BİZİMLE OYNAYAMAZSIN: Bu ülkeyi sermayenin hegemonyasına terk etmeyeceğiz. Bunu bir defa açıkça ortaya koymak gerekiyor. Yani geçmişte siz iktidarlarla böyle köşeye sıkıştırıp kedi köpekle oynar gibi oynayabilirdiniz. Ama bu iktidarla oynayamazsınız. Bir şey hayırsa ’hayır’ dersin, evetse ’evet’ dersin. Karşımıza gelip farklı, kapıdan çıktıktan sonra farklı diyor. Biz bu tür şeylere pek alışık değiliz.

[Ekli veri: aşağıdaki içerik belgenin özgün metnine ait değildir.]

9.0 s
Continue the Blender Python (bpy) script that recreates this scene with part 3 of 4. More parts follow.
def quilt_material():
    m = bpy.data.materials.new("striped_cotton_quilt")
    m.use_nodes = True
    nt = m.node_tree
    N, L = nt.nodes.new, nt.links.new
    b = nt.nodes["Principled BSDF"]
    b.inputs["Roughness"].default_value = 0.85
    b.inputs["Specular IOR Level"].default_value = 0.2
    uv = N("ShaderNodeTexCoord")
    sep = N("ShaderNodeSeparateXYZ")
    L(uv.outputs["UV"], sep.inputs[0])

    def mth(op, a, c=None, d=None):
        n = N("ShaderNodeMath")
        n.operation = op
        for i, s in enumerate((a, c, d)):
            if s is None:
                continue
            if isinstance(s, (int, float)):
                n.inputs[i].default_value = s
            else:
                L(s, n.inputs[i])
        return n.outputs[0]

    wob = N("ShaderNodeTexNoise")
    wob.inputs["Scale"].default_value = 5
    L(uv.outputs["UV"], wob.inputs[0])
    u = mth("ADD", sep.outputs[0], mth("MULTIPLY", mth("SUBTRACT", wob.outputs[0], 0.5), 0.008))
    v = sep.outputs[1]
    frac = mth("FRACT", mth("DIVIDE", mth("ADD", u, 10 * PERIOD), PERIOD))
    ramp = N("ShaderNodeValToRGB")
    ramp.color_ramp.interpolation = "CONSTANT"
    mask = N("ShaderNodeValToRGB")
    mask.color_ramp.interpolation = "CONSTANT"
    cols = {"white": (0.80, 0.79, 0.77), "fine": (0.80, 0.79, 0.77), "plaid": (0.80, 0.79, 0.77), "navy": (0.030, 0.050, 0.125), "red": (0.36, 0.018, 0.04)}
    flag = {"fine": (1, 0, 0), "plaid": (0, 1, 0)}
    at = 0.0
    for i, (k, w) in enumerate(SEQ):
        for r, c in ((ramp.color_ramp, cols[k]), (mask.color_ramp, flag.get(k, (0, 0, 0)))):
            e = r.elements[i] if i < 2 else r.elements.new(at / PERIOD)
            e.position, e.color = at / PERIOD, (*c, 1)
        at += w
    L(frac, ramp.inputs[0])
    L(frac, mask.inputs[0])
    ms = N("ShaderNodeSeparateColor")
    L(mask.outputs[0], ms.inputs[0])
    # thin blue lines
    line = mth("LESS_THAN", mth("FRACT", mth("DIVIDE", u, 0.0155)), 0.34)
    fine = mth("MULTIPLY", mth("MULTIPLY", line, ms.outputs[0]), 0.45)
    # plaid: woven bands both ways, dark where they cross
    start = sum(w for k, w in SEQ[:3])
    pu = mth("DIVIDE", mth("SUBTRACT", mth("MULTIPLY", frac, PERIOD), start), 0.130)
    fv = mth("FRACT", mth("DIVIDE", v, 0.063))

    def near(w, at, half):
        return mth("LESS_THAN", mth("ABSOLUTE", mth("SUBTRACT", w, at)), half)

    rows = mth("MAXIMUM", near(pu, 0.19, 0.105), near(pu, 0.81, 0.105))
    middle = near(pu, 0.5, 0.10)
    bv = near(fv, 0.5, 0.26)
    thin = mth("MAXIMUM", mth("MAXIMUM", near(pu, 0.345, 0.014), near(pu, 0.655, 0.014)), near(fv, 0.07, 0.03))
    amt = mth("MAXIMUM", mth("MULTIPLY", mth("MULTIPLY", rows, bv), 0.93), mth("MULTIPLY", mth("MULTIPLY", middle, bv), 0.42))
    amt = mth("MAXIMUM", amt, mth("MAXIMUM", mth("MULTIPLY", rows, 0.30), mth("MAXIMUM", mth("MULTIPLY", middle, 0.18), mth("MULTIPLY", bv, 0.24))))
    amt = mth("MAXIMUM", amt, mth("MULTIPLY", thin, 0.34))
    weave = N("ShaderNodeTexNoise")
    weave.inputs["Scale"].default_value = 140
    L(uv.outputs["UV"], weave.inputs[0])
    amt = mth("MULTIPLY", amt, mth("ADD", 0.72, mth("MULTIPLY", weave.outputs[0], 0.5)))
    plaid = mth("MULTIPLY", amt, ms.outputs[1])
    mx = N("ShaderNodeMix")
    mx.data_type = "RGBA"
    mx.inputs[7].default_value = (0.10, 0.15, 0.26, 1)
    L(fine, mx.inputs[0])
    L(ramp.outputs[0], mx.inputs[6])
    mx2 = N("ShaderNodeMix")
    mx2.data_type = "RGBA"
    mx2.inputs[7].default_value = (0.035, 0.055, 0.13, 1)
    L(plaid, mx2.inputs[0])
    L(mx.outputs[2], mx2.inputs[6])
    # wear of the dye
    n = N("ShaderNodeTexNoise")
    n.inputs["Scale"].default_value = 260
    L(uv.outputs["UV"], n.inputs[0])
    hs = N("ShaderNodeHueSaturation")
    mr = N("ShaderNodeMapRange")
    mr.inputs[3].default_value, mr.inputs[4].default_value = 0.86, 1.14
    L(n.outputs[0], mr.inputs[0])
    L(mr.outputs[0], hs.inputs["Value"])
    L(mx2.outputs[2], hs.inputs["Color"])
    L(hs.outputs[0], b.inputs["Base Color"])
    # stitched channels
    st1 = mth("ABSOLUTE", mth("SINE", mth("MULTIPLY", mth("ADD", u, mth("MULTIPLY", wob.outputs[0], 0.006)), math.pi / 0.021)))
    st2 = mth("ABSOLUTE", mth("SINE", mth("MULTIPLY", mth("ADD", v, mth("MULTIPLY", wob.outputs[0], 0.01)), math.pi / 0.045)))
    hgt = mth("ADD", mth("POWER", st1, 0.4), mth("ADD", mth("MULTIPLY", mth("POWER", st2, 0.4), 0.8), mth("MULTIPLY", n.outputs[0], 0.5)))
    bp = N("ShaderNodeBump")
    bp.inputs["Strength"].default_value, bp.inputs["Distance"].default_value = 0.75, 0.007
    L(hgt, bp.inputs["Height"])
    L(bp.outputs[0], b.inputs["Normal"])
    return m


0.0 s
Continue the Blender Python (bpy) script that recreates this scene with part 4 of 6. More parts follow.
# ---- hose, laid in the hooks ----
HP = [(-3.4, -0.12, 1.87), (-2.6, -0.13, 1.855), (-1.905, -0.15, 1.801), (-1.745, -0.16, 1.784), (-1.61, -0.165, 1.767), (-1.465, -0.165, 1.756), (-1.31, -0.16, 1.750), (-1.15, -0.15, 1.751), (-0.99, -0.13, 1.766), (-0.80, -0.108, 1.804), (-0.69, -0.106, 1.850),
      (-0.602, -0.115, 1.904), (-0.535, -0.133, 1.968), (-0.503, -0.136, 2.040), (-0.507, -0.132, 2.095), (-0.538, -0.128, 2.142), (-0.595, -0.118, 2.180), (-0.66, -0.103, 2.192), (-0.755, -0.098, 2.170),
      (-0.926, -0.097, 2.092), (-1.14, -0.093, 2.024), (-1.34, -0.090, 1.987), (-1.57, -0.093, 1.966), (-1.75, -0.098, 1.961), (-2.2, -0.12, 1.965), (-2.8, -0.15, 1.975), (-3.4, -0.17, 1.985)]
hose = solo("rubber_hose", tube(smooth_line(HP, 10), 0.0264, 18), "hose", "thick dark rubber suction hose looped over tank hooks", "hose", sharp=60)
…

Londra’da gezdiği muhteşem sergiyi İstanbul’a getirtti
Başbakan Erdoğan, İslam medeniyetinin altın çağını yaşadığı 7 ile 17. yüzyıl arasındaki bin yıllık tarihi süreçte bilim ve teknolojik gelişmelerin aktarıldığı “1001 İcat Sergisi”ni açtı. Serginin ilk açıldığı Londra’da yarım milyona yakın kişi tarafından ziyaret edildiğini belirten Erdoğan, dostlarından bu serginin İstanbul’da açılması, özellikle ramazan ayına yetiştirilmesinin çok anlamlı olacağı ricasında bulunduğunu ifade ederek, hem yurt içinden, hem de yurt dışından gelecek turistlerin İstanbul’da bu sergiyi ziyaret etme fırsatı bulacağını düşündüğünü söyledi.

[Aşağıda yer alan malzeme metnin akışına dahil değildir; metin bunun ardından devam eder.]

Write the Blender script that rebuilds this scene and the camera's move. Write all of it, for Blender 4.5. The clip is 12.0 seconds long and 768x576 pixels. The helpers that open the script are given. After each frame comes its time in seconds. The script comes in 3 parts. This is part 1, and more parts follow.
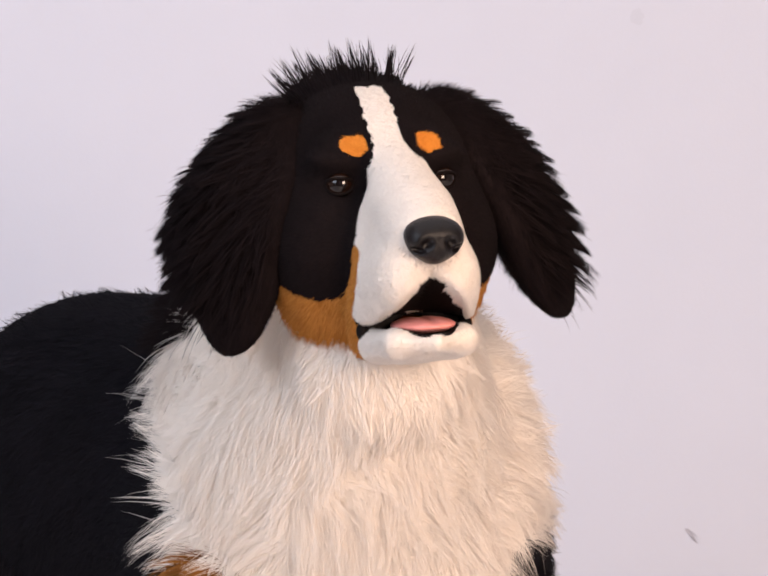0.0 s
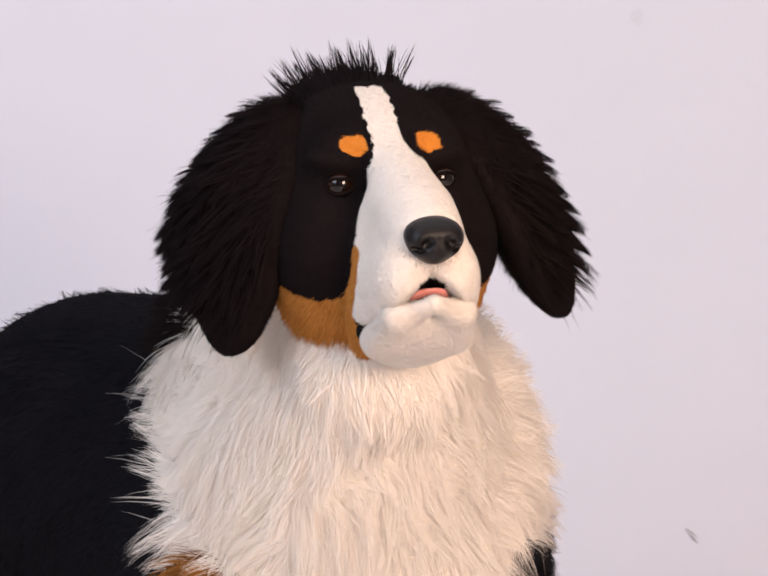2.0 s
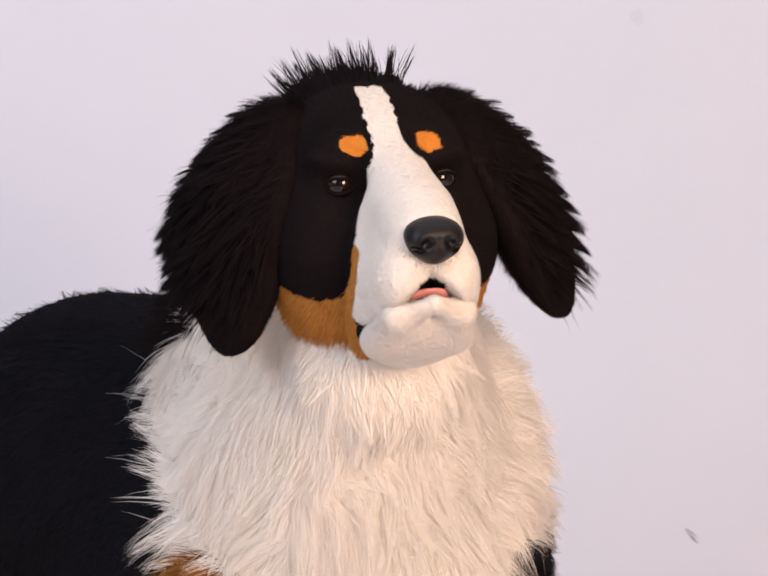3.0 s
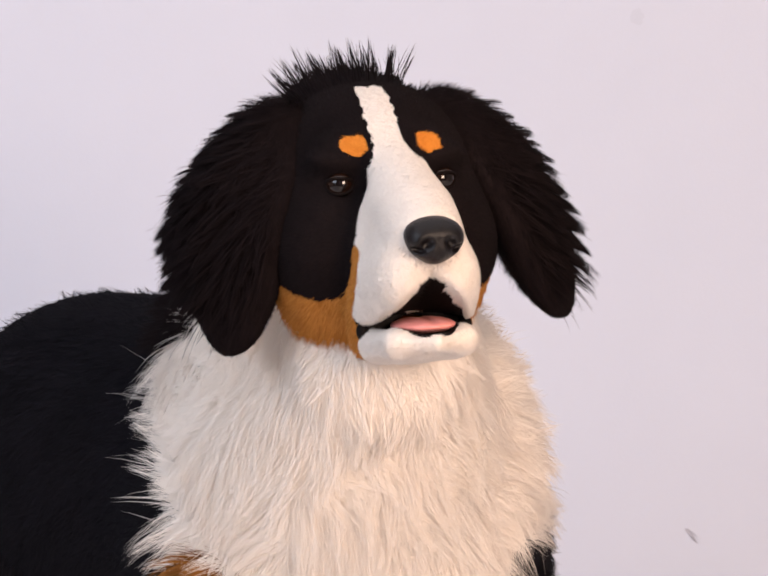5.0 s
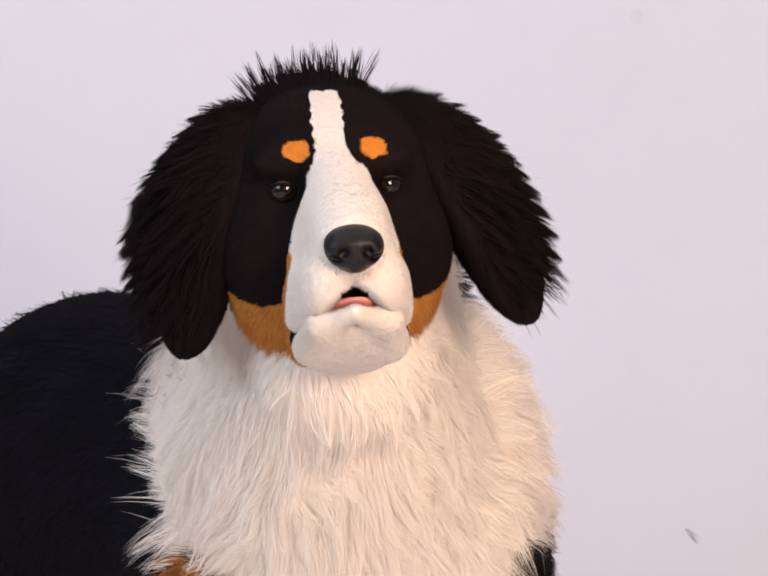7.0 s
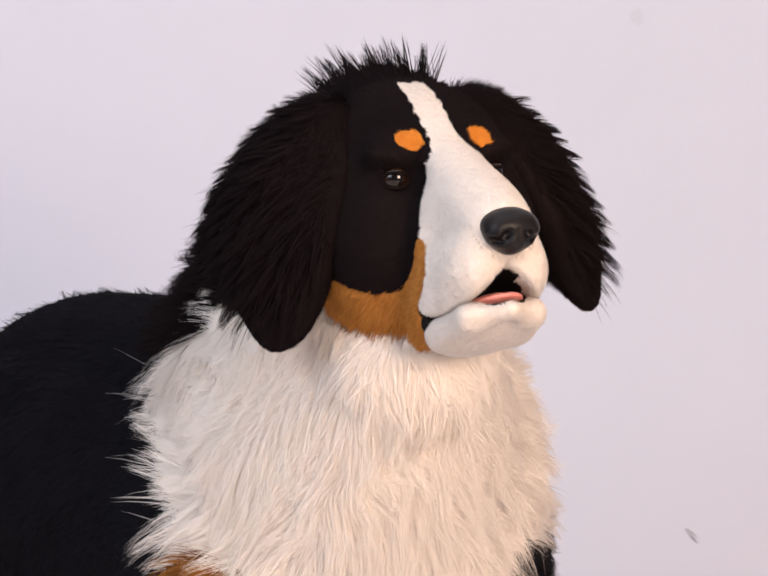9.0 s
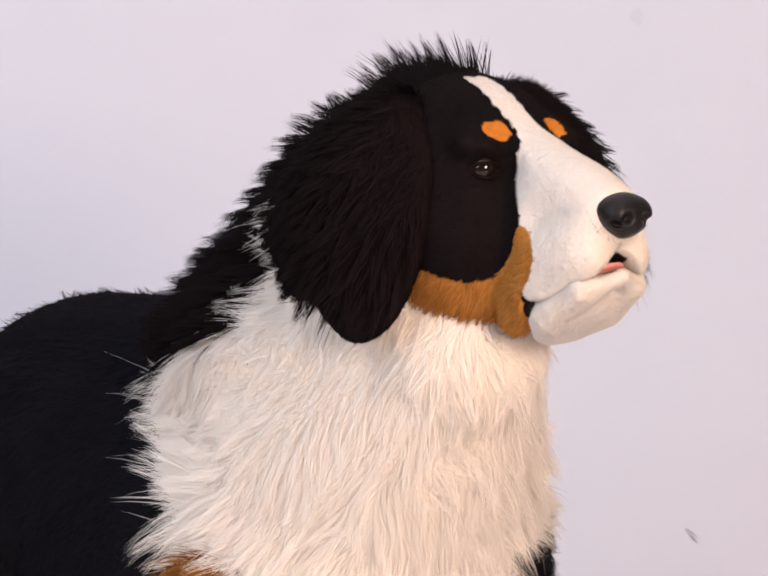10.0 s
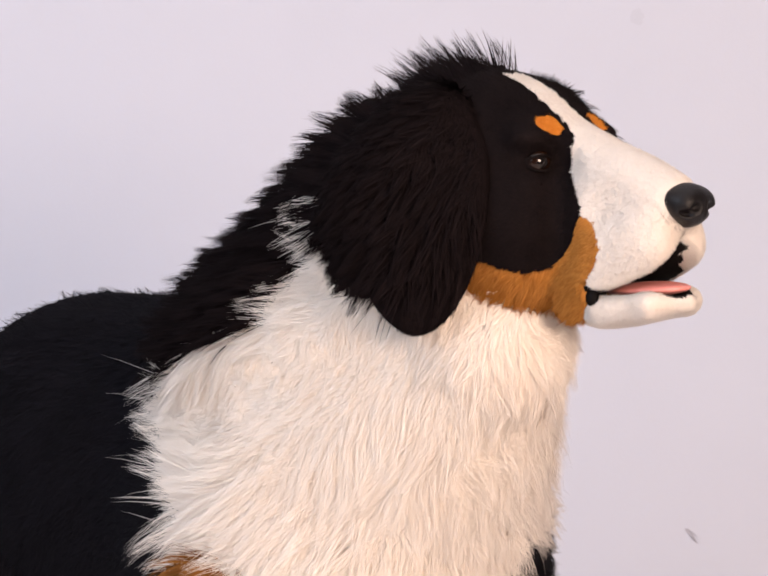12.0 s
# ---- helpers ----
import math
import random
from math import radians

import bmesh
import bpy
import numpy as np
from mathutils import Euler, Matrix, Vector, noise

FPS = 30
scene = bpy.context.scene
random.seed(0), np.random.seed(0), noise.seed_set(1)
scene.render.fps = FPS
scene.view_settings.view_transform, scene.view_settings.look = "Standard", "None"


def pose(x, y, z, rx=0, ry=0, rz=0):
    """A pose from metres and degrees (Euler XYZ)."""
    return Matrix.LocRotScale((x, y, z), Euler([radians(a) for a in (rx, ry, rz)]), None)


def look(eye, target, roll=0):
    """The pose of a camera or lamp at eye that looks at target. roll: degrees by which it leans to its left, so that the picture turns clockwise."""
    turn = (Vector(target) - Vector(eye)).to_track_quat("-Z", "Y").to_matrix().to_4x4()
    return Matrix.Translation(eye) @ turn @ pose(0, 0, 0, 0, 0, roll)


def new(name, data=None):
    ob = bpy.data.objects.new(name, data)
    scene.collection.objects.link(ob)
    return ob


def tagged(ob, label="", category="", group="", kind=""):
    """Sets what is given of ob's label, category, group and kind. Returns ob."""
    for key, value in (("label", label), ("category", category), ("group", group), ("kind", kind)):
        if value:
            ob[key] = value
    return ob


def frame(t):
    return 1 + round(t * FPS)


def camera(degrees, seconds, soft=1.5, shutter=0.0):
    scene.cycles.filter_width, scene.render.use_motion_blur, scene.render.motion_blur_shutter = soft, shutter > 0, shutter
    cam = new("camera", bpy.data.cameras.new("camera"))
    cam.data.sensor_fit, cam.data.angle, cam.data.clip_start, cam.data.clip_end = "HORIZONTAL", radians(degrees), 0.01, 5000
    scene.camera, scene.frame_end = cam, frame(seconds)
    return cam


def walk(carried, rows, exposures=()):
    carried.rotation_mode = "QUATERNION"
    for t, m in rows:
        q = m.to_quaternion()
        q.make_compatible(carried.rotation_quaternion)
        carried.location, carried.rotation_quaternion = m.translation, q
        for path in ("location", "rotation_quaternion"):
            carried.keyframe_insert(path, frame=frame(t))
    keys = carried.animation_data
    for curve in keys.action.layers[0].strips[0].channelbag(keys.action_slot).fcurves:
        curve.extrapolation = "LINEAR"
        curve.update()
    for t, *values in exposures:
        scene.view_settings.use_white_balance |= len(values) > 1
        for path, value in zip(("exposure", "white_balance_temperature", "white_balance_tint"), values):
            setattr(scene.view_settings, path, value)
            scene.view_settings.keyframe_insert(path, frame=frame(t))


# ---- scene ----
cam = camera(20.0, 12.0, soft=1.8)
EYE_HEIGHT, PITCH = 0.84, 4.943
CAM = pose(0, -1.9, EYE_HEIGHT, 90 - PITCH, 0, 0)
walk(cam, [(0, CAM), (12, CAM)], exposures=[(0, 0.0, 6500, 10), (12, 0.0, 6500, 10)])

# ---- light: a warm studio lamp on one side, cool daylight on the other ----
world = bpy.data.worlds.new("studio")
scene.world = world
world.use_nodes = True
world.node_tree.nodes["Background"].inputs[0].default_value = (0.75, 0.82, 1.0, 1)
world.node_tree.nodes["Background"].inputs[1].default_value = 0.02


def area_lamp(name, eye, target, size, power, colour):
    data = bpy.data.lights.new(name, "AREA")
    data.shape, data.size, data.size_y = "RECTANGLE", size[0], size[1]
    data.energy, data.color = power, colour
    ob = new(name, data)
    ob.matrix_world = look(eye, target)
    return ob


area_lamp("warm_softbox", (1.0, -2.5, 1.25), (0.0, -0.1, 0.58), (0.8, 0.8), 93, (1.0, 0.735, 0.575))
area_lamp("cool_softbox", (-1.8, -1.7, 1.7), (0.0, 0.5, 0.6), (1.3, 1.3), 44, (0.77, 0.855, 1.0))
# unseen fill lamp, added under the ceiling to lift the ambient light
area_lamp("ceiling_fill", (0.0, -0.6, 2.64), (0.0, -0.59, 0.0), (2.4, 2.0), 16, (0.97, 0.94, 1.0))


# ---- materials ----
def shader(name, rough, specular=0.5):
    m = bpy.data.materials.new(name)
    m.use_nodes = True
    nodes, links = m.node_tree.nodes, m.node_tree.links
    p = nodes["Principled BSDF"]
    p.inputs["Roughness"].default_value = rough
    p.inputs["Specular IOR Level"].default_value = specular
    return m, nodes, links, p


def ramp(nodes, links, value, stops):
    r = nodes.new("ShaderNodeValToRGB")
    e = r.color_ramp.elements
    while len(e) < len(stops):
        e.new(0.5)
    for k, (at, c) in zip(e, stops):
        k.position, k.color = at, (*c, 1)
    links.new(value, r.inputs[0])
    return r.outputs[0]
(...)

Sultanahmet’te açılan sergide yer alan eserlerin kendisi için hayret uyandırıcı olduğunu belirten Erdoğan, Cizreli bir bilgin olan ve İslam dünyasının Leonardo Da Vinci’si olarak adlandırılan El-Cezeri’nin robotlar, saatler, kan toplama kapları, su makineleri, şifreli kilitler, termos, otomatik çocuk oyuncakları gibi buluşlarının bugün bile hayranlık uyandıracak değerde olduğunu hatırlattı. Erdoğan, daha sonra Bilim Teknoloji ve Medeniyet Vakfı Başkanı Prof. Dr.Salim Al-Hassani’den sergiyle ilgili bilgi aldı. Serginin gezilmesinin ardından Al-Hassani, Başbakan Erdoğan’a sergide yer alan filli saatin minyatürünü hediye etti.